Look, I’m sorry. But this is what I meant when I said I couldn’t carry the burden of my research alone. Apparently since 2012, Fred Durstbag and his cronies have been working on an album titled Stampede of the Disco Elephants. The noise pollution that is ‘Lightz’ is the first single from the still unreleased album, and it seems despite the fact that it’s 2019, the band still get a kick out of replacing the letter ‘s’ with the letter ‘z’.

Prophets of Rage

Can we all just stop for a second and imagine the look on Zack de la Rocha’s face when he heard this song for the first time? Yikes. Formed in 2016, ‘Prophets of Rage’ consists of three members of Rage Against the Machine and Audioslave, two members of Public Enemy, and rapper B-Real of Cypress. Now, on the count of three, everybody say, ‘Cash Grab!’

Weezer

I know, I know, unpopular opinion. Everybody loves ‘Buddy Holly’, but a lot has happened since its release 26 years ago. By no means am I suggesting that you have to stop making music once you get to a certain age, but why can’t male rockstars ever just age gracefully? Why not make music that feels genuine to your sound, instead of what feels like something your 10-year-old granddaughter would dab too?
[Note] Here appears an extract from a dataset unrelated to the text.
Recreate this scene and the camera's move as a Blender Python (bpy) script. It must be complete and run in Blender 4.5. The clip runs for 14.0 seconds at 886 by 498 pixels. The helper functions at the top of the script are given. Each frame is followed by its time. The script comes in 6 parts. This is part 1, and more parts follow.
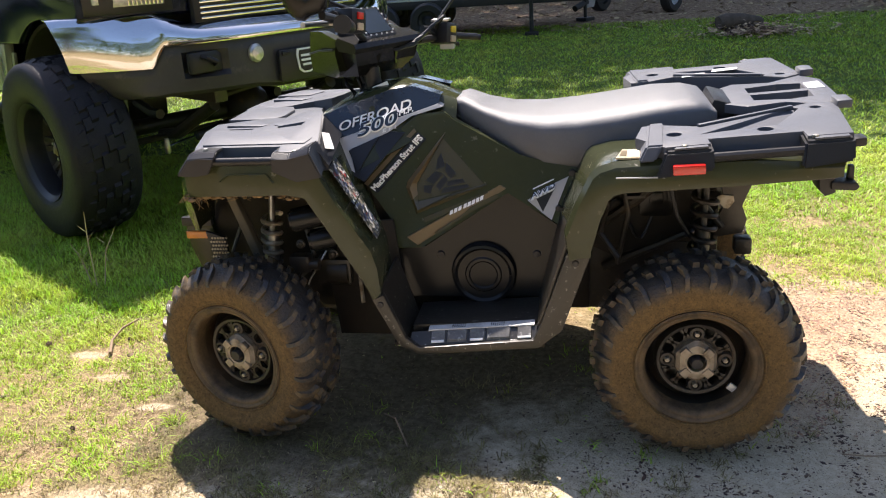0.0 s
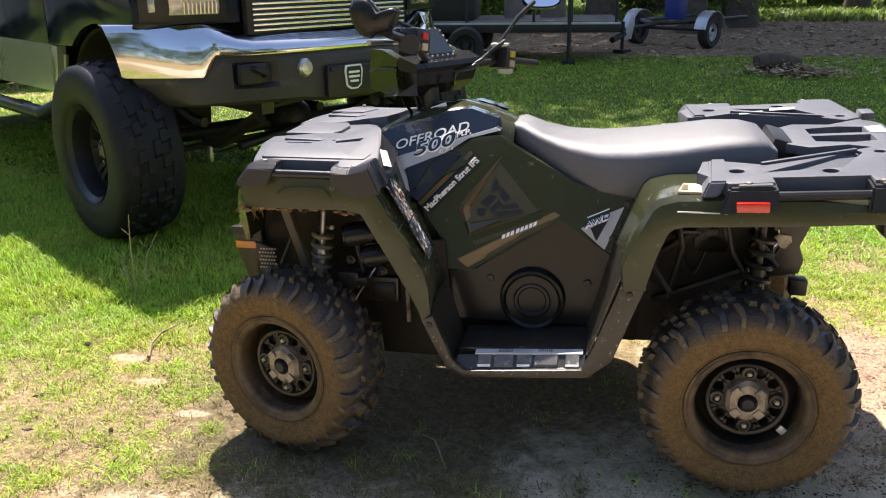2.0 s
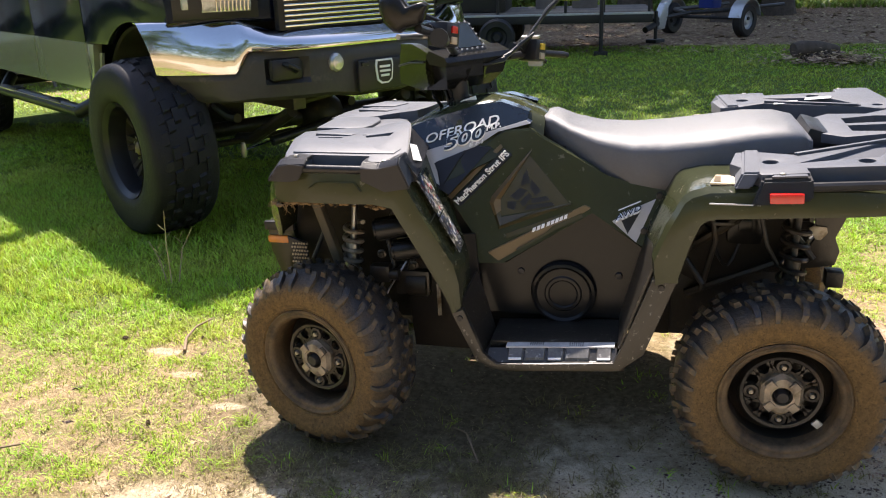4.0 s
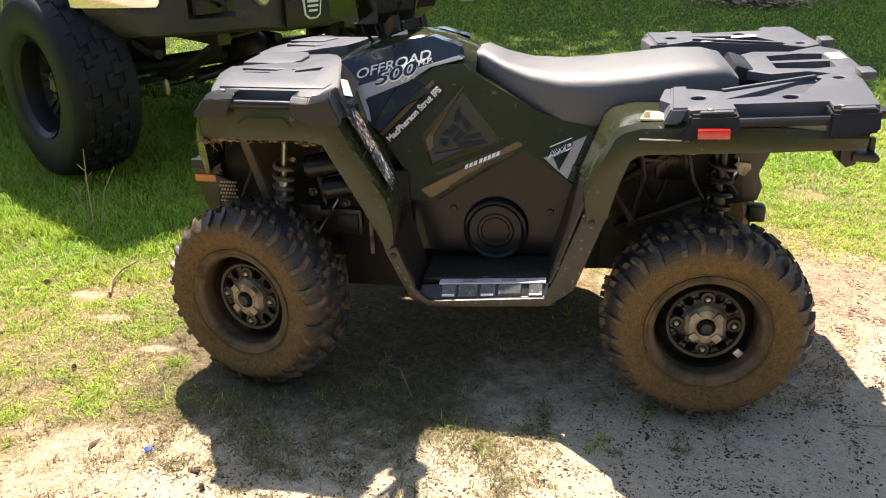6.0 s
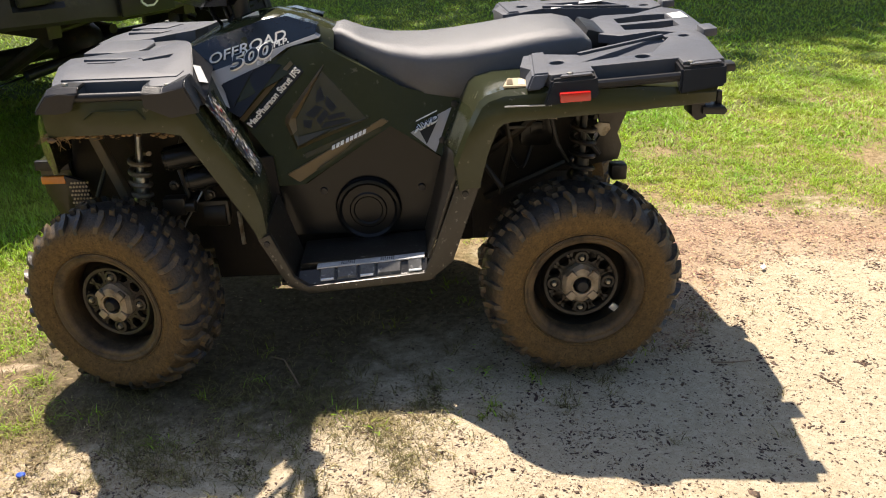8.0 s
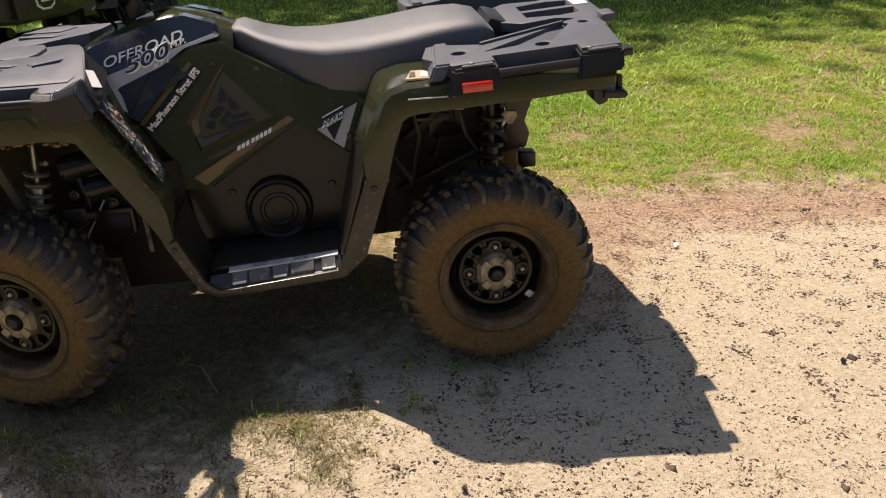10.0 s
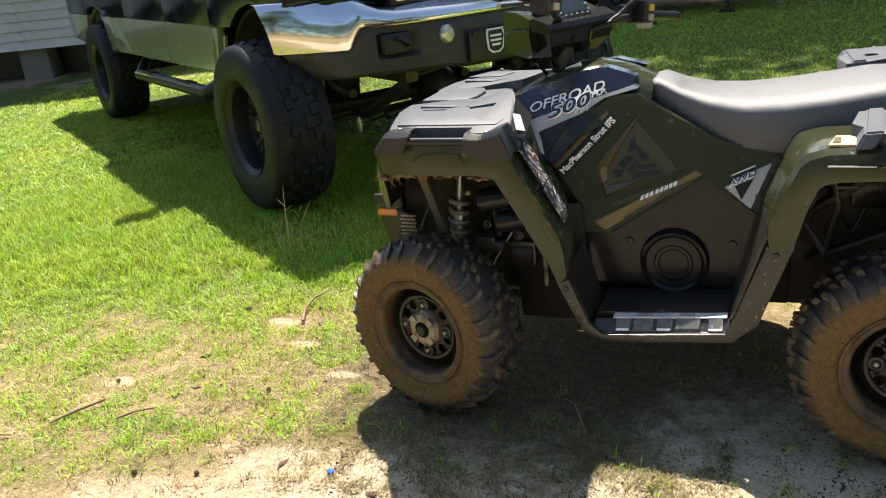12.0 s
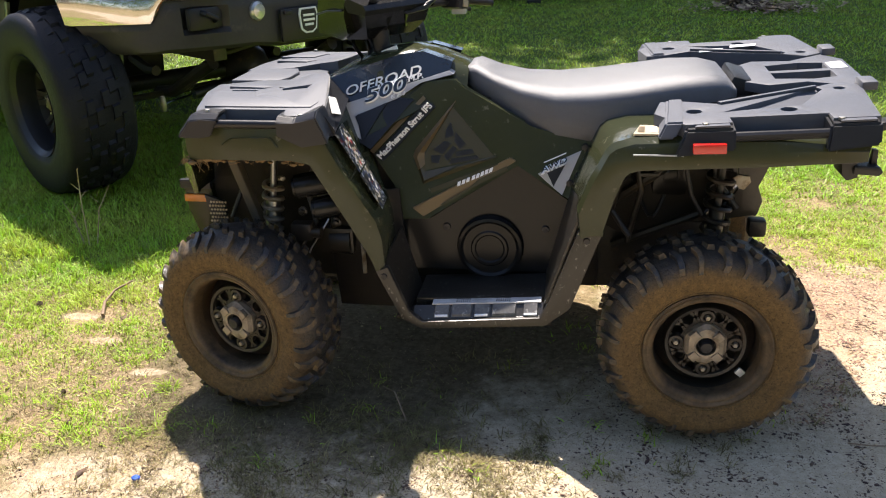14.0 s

Also, did anyone catch their Coachella performance when they covered ‘No Scrubs’ with Chilli from TLC? Say it ain’t so.

Paul McCartney – Fuh You

Okay, this isn’t a band and also Paul McCartney can do whatever he wants but I feel compelled to leave this here because what the fuh? Last year, McCartney released his 17th solo record, Egypt Station and somehow this track made the cut. I tripled checked, and it’s not a parody. Now I too long for yesterday.